**DIRECTIONS:** Transcribe the lines below verbatim, skipping the images.

====== AVAILABLE DATA ======

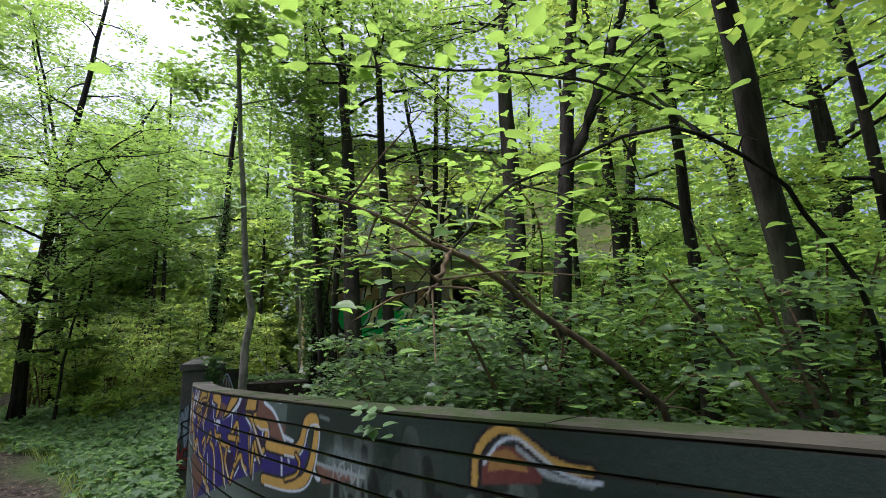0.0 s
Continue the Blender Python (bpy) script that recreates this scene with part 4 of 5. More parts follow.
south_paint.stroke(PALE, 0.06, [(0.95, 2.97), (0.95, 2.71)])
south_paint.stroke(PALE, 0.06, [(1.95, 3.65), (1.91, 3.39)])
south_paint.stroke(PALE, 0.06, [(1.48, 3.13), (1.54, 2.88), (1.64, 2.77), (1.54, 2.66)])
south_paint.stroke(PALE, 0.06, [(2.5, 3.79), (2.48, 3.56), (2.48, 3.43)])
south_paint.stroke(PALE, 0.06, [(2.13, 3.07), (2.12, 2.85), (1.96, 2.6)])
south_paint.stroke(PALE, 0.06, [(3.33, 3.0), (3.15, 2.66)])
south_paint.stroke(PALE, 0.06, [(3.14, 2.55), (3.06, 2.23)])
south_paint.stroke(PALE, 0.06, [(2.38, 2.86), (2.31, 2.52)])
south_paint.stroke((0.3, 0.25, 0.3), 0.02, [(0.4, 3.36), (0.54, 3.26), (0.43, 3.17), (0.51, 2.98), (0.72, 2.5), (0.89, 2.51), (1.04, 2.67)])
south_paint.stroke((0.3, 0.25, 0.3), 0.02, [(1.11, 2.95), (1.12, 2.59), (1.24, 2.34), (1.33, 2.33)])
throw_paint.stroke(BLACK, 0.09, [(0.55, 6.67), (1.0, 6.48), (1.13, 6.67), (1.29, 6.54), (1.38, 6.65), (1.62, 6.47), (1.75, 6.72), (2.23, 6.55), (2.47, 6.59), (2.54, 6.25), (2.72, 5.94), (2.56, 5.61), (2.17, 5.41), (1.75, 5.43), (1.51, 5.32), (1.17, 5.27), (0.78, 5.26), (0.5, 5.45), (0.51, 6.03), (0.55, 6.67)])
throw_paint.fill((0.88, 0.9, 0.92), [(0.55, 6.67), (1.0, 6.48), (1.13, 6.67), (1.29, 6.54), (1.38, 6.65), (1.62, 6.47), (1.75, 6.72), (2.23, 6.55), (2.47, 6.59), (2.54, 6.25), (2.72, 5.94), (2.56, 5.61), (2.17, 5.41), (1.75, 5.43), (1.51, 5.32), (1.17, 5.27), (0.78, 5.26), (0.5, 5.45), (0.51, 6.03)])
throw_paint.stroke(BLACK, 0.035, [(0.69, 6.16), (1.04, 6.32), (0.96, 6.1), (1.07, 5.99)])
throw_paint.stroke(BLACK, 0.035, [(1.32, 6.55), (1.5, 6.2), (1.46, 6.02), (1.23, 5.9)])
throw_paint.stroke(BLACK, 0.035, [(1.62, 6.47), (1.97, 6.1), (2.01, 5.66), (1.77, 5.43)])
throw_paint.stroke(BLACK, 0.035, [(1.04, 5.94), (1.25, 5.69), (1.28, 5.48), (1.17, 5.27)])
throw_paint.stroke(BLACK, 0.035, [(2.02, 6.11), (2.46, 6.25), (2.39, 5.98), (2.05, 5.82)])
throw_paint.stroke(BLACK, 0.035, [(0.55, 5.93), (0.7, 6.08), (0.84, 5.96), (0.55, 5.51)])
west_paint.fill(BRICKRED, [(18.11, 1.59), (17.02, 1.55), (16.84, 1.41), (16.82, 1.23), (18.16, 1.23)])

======

**ANSWER:**
0.0 s
Continue the Blender Python (bpy) script that recreates this scene with part 4 of 5. More parts follow.
south_paint.stroke(PALE, 0.06, [(0.95, 2.97), (0.95, 2.71)])
south_paint.stroke(PALE, 0.06, [(1.95, 3.65), (1.91, 3.39)])
south_paint.stroke(PALE, 0.06, [(1.48, 3.13), (1.54, 2.88), (1.64, 2.77), (1.54, 2.66)])
south_paint.stroke(PALE, 0.06, [(2.5, 3.79), (2.48, 3.56), (2.48, 3.43)])
south_paint.stroke(PALE, 0.06, [(2.13, 3.07), (2.12, 2.85), (1.96, 2.6)])
south_paint.stroke(PALE, 0.06, [(3.33, 3.0), (3.15, 2.66)])
south_paint.stroke(PALE, 0.06, [(3.14, 2.55), (3.06, 2.23)])
south_paint.stroke(PALE, 0.06, [(2.38, 2.86), (2.31, 2.52)])
south_paint.stroke((0.3, 0.25, 0.3), 0.02, [(0.4, 3.36), (0.54, 3.26), (0.43, 3.17), (0.51, 2.98), (0.72, 2.5), (0.89, 2.51), (1.04, 2.67)])
south_paint.stroke((0.3, 0.25, 0.3), 0.02, [(1.11, 2.95), (1.12, 2.59), (1.24, 2.34), (1.33, 2.33)])
throw_paint.stroke(BLACK, 0.09, [(0.55, 6.67), (1.0, 6.48), (1.13, 6.67), (1.29, 6.54), (1.38, 6.65), (1.62, 6.47), (1.75, 6.72), (2.23, 6.55), (2.47, 6.59), (2.54, 6.25), (2.72, 5.94), (2.56, 5.61), (2.17, 5.41), (1.75, 5.43), (1.51, 5.32), (1.17, 5.27), (0.78, 5.26), (0.5, 5.45), (0.51, 6.03), (0.55, 6.67)])
throw_paint.fill((0.88, 0.9, 0.92), [(0.55, 6.67), (1.0, 6.48), (1.13, 6.67), (1.29, 6.54), (1.38, 6.65), (1.62, 6.47), (1.75, 6.72), (2.23, 6.55), (2.47, 6.59), (2.54, 6.25), (2.72, 5.94), (2.56, 5.61), (2.17, 5.41), (1.75, 5.43), (1.51, 5.32), (1.17, 5.27), (0.78, 5.26), (0.5, 5.45), (0.51, 6.03)])
throw_paint.stroke(BLACK, 0.035, [(0.69, 6.16), (1.04, 6.32), (0.96, 6.1), (1.07, 5.99)])
throw_paint.stroke(BLACK, 0.035, [(1.32, 6.55), (1.5, 6.2), (1.46, 6.02), (1.23, 5.9)])
throw_paint.stroke(BLACK, 0.035, [(1.62, 6.47), (1.97, 6.1), (2.01, 5.66), (1.77, 5.43)])
throw_paint.stroke(BLACK, 0.035, [(1.04, 5.94), (1.25, 5.69), (1.28, 5.48), (1.17, 5.27)])
throw_paint.stroke(BLACK, 0.035, [(2.02, 6.11), (2.46, 6.25), (2.39, 5.98), (2.05, 5.82)])
throw_paint.stroke(BLACK, 0.035, [(0.55, 5.93), (0.7, 6.08), (0.84, 5.96), (0.55, 5.51)])
west_paint.fill(BRICKRED, [(18.11, 1.59), (17.02, 1.55), (16.84, 1.41), (16.82, 1.23), (18.16, 1.23)])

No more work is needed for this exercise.